Data shown
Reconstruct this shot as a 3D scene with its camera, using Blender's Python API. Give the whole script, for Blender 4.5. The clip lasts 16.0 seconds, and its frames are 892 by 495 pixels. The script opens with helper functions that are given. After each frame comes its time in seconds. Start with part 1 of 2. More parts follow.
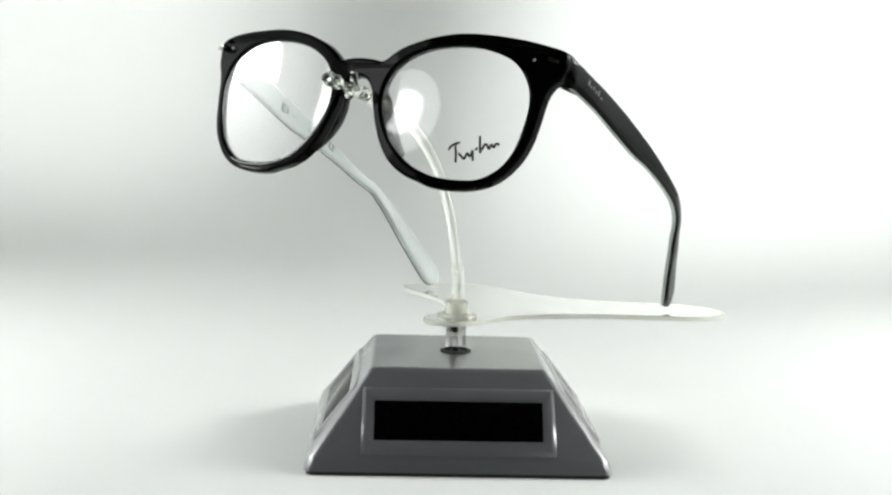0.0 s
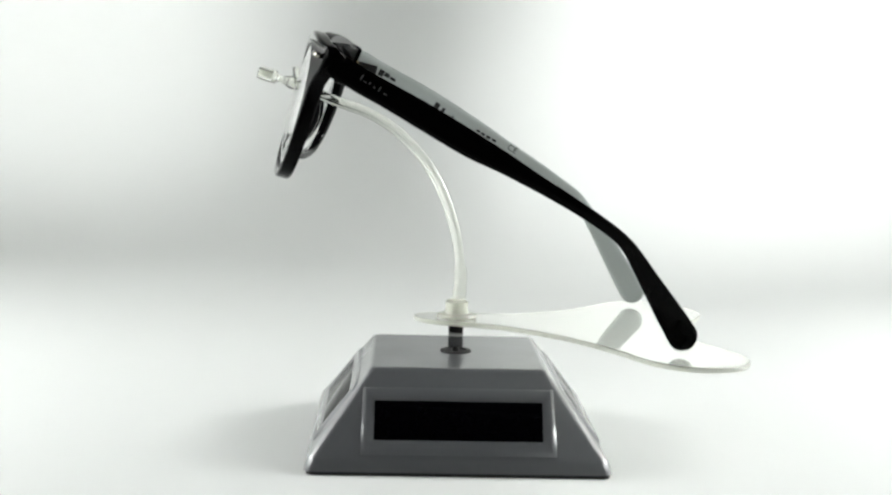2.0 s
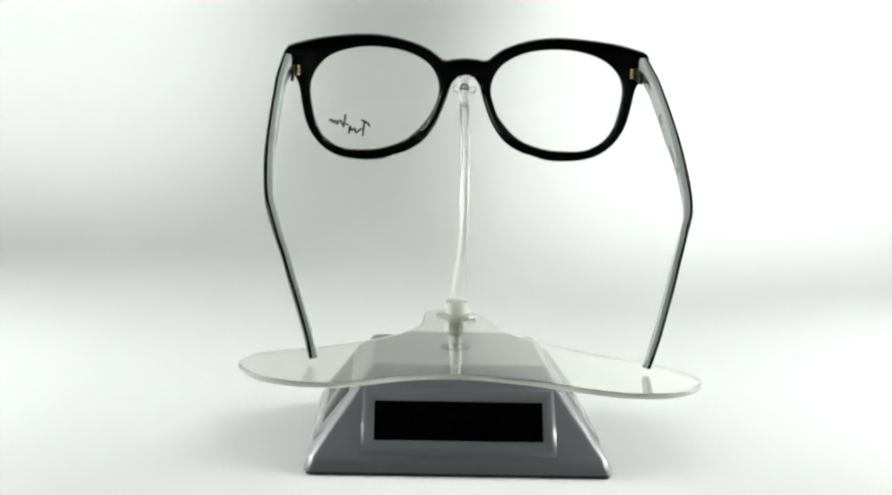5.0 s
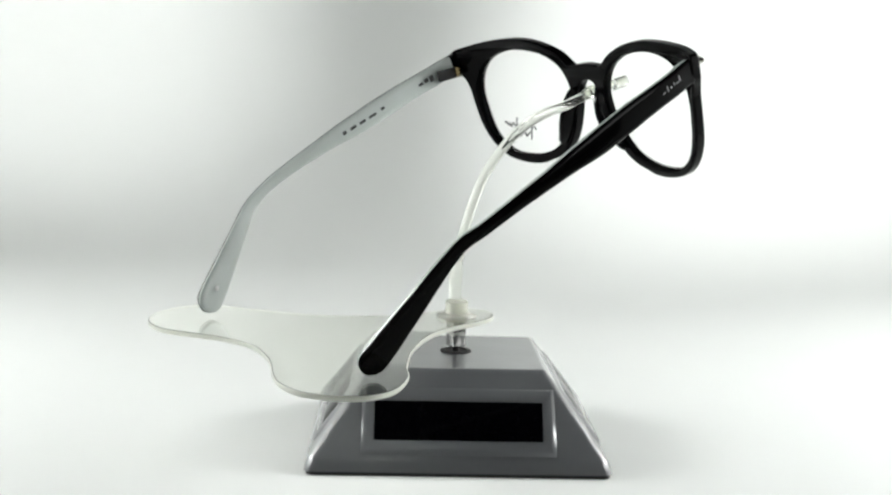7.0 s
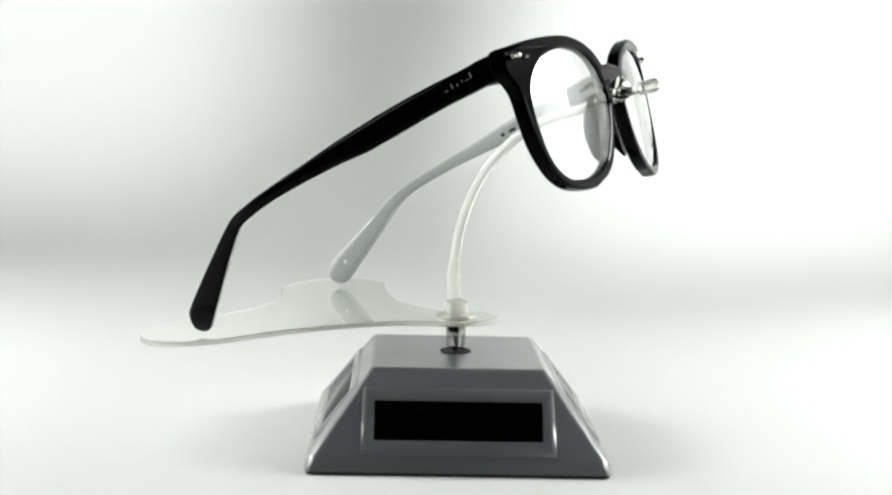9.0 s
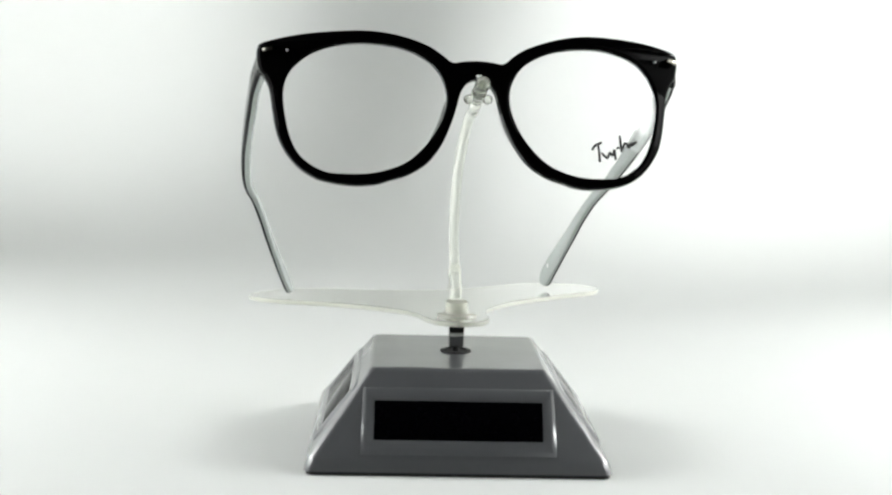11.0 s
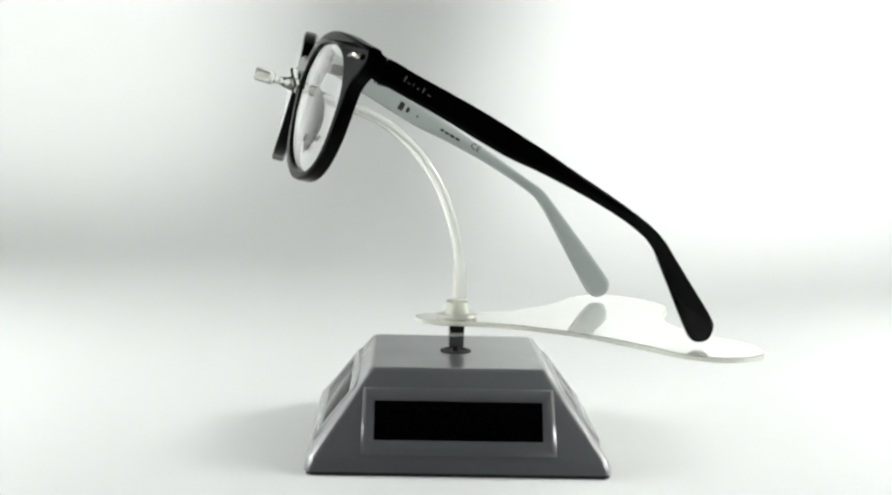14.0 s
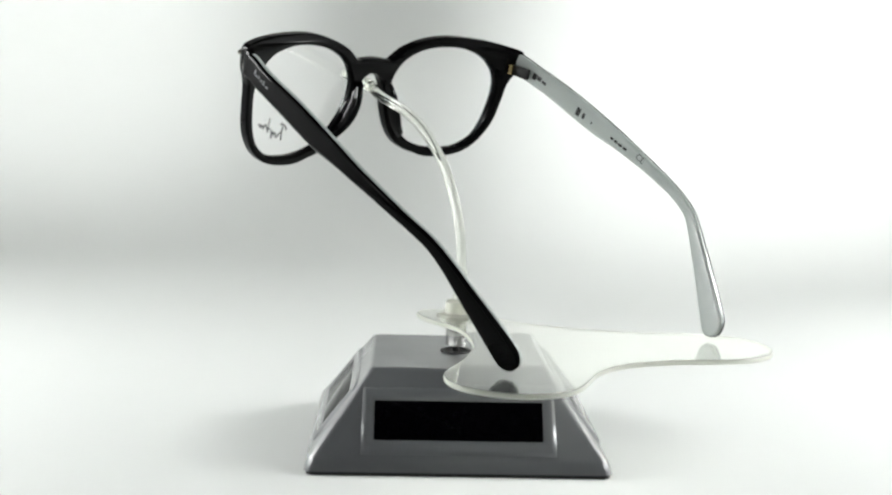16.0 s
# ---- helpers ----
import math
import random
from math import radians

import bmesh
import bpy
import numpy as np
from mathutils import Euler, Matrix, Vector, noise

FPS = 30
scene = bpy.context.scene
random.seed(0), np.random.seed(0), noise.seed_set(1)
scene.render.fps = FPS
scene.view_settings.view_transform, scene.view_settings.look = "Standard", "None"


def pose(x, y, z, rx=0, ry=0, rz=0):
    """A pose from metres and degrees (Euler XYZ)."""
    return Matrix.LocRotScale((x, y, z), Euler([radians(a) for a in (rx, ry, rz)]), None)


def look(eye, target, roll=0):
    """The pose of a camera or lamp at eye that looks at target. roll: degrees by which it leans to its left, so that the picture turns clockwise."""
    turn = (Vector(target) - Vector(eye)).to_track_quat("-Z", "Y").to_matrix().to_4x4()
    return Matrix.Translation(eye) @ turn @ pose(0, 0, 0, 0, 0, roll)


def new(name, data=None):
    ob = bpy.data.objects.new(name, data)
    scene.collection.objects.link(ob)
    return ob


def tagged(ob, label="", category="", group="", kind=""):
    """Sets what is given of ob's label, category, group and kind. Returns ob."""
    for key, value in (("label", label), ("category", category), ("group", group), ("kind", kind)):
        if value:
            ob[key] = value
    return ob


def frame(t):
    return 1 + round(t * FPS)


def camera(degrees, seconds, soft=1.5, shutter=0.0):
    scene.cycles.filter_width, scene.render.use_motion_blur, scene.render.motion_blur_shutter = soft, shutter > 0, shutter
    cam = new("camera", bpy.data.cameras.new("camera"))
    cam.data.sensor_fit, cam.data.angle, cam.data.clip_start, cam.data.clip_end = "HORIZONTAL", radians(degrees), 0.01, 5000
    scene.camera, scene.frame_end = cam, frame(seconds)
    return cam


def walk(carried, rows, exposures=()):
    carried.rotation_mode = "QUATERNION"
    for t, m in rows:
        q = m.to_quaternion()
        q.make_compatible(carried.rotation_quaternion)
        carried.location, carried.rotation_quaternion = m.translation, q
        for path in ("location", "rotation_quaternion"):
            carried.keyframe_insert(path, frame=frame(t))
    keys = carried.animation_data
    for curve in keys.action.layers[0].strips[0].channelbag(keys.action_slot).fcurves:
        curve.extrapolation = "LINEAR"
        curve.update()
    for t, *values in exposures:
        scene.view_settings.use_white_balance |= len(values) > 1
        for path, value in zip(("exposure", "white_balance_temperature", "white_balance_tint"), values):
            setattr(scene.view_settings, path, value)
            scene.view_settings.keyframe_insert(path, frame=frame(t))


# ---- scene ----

Prompt
Write out each line again precisely as it appears, skipping every picture.

Output of the exercise
Reconstruct this shot as a 3D scene with its camera, using Blender's Python API. Give the whole script, for Blender 4.5. The clip lasts 16.0 seconds, and its frames are 892 by 495 pixels. The script opens with helper functions that are given. After each frame comes its time in seconds. Start with part 1 of 2. More parts follow.
0.0 s
2.0 s
5.0 s
7.0 s
9.0 s
11.0 s
14.0 s
16.0 s
# ---- helpers ----
import math
import random
from math import radians

import bmesh
import bpy
import numpy as np
from mathutils import Euler, Matrix, Vector, noise

FPS = 30
scene = bpy.context.scene
random.seed(0), np.random.seed(0), noise.seed_set(1)
scene.render.fps = FPS
scene.view_settings.view_transform, scene.view_settings.look = "Standard", "None"


def pose(x, y, z, rx=0, ry=0, rz=0):
    """A pose from metres and degrees (Euler XYZ)."""
    return Matrix.LocRotScale((x, y, z), Euler([radians(a) for a in (rx, ry, rz)]), None)


def look(eye, target, roll=0):
    """The pose of a camera or lamp at eye that looks at target. roll: degrees by which it leans to its left, so that the picture turns clockwise."""
    turn = (Vector(target) - Vector(eye)).to_track_quat("-Z", "Y").to_matrix().to_4x4()
    return Matrix.Translation(eye) @ turn @ pose(0, 0, 0, 0, 0, roll)


def new(name, data=None):
    ob = bpy.data.objects.new(name, data)
    scene.collection.objects.link(ob)
    return ob


def tagged(ob, label="", category="", group="", kind=""):
    """Sets what is given of ob's label, category, group and kind. Returns ob."""
    for key, value in (("label", label), ("category", category), ("group", group), ("kind", kind)):
        if value:
            ob[key] = value
    return ob


def frame(t):
    return 1 + round(t * FPS)


def camera(degrees, seconds, soft=1.5, shutter=0.0):
    scene.cycles.filter_width, scene.render.use_motion_blur, scene.render.motion_blur_shutter = soft, shutter > 0, shutter
    cam = new("camera", bpy.data.cameras.new("camera"))
    cam.data.sensor_fit, cam.data.angle, cam.data.clip_start, cam.data.clip_end = "HORIZONTAL", radians(degrees), 0.01, 5000
    scene.camera, scene.frame_end = cam, frame(seconds)
    return cam


def walk(carried, rows, exposures=()):
    carried.rotation_mode = "QUATERNION"
    for t, m in rows:
        q = m.to_quaternion()
        q.make_compatible(carried.rotation_quaternion)
        carried.location, carried.rotation_quaternion = m.translation, q
        for path in ("location", "rotation_quaternion"):
            carried.keyframe_insert(path, frame=frame(t))
    keys = carried.animation_data
    for curve in keys.action.layers[0].strips[0].channelbag(keys.action_slot).fcurves:
        curve.extrapolation = "LINEAR"
        curve.update()
    for t, *values in exposures:
        scene.view_settings.use_white_balance |= len(values) > 1
        for path, value in zip(("exposure", "white_balance_temperature", "white_balance_tint"), values):
            setattr(scene.view_settings, path, value)
            scene.view_settings.keyframe_insert(path, frame=frame(t))


# ---- scene ----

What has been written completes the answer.